The word “agenda” has a very similar history, but earlier. “Agendum” was an item to discuss and “agenda”, the plural, was therefore a list of items. Now we use “agenda” as a singular word to mean a list and are quite happy to turn it into a regular plural as in “they have all got separate agendas”. I have a feeling that we will not find a need for “datas”, since there are such expressions as “data sets”. Let me know if you see it though.
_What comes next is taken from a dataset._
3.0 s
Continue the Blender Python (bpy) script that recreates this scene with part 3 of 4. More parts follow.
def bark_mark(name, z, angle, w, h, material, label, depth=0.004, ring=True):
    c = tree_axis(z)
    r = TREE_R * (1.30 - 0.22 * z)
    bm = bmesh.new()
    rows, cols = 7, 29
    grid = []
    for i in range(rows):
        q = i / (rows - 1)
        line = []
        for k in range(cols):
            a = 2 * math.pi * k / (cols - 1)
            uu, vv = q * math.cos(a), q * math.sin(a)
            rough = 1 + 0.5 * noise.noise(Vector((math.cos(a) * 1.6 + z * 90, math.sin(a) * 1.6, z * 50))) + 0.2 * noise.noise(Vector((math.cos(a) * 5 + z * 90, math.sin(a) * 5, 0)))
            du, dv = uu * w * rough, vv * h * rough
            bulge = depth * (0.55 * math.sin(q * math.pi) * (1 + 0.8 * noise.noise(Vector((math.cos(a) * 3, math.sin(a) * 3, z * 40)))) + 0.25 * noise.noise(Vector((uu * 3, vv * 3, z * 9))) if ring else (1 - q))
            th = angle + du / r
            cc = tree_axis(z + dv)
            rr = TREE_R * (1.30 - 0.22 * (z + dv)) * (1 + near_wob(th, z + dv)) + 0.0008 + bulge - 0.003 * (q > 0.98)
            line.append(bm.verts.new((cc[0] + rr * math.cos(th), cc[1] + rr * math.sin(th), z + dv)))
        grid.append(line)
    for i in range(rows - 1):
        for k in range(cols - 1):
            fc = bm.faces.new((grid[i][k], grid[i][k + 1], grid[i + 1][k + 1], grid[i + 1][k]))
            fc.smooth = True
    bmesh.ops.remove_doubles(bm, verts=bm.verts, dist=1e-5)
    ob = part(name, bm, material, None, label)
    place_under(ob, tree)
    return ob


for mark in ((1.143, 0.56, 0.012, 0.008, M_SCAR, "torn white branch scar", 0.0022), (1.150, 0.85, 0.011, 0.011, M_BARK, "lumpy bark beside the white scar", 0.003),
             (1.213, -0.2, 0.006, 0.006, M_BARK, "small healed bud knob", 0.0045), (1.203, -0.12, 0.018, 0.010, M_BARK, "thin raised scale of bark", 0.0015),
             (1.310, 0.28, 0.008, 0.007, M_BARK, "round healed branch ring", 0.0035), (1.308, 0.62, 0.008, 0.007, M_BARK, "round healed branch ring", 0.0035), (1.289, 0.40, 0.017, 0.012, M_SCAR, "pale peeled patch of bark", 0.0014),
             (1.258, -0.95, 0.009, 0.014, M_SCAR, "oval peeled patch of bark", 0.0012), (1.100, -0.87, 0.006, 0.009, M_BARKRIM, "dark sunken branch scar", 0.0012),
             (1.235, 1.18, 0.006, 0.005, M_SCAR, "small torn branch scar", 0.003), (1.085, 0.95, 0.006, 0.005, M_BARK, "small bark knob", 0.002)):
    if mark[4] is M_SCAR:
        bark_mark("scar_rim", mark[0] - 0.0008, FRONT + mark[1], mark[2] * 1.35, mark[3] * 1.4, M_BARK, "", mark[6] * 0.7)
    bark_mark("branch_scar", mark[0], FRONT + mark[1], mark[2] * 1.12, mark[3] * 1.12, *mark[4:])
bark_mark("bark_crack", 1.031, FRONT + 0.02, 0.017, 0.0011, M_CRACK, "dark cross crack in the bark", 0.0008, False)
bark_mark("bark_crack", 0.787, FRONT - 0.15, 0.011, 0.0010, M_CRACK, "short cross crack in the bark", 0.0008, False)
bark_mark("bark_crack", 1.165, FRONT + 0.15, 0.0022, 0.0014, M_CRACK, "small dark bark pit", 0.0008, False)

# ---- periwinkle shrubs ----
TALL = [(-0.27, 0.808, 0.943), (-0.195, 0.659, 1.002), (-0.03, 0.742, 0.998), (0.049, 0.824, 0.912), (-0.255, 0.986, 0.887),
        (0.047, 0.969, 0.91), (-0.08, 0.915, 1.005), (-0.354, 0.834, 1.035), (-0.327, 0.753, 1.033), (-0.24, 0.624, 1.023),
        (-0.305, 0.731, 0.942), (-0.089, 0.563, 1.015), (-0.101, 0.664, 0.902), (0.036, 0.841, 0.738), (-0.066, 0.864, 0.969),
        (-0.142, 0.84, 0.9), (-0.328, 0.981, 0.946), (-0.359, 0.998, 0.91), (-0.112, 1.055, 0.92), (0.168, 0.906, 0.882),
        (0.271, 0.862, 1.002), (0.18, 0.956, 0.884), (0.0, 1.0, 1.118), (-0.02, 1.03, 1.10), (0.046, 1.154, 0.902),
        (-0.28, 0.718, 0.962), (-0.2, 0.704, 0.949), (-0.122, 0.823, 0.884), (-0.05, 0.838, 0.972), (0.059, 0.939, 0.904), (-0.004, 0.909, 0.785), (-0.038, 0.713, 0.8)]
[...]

“Criteria” remains, for the time being, a plural word. One criterion, two criteria. I have often seen “the key criteria is”, and it may eventually become acceptable but has not done so yet. This is different from the two earlier examples because we actively use both the singular and the plural forms of the word.

He tells it like it is
I openly admit that this kind of phrase makes me cringe every time I hear it. I use “like” as a comparison only followed by a noun or a pronoun. So, I accept these:

    He is behaving like an old-fashioned headteacher
    The new rules are even more like a straitjacket than the old ones
    That is more like it

But not these:

    It looks like it’s raining
    They talk like they have just arrived from America

I prefer “as if” instead of “like”. I know that makes me old-fashioned – but this is exactly my point. Language changes and people catch up at different speeds. How formal does your writing need to be? And what is the difference between “formal” and “correct”?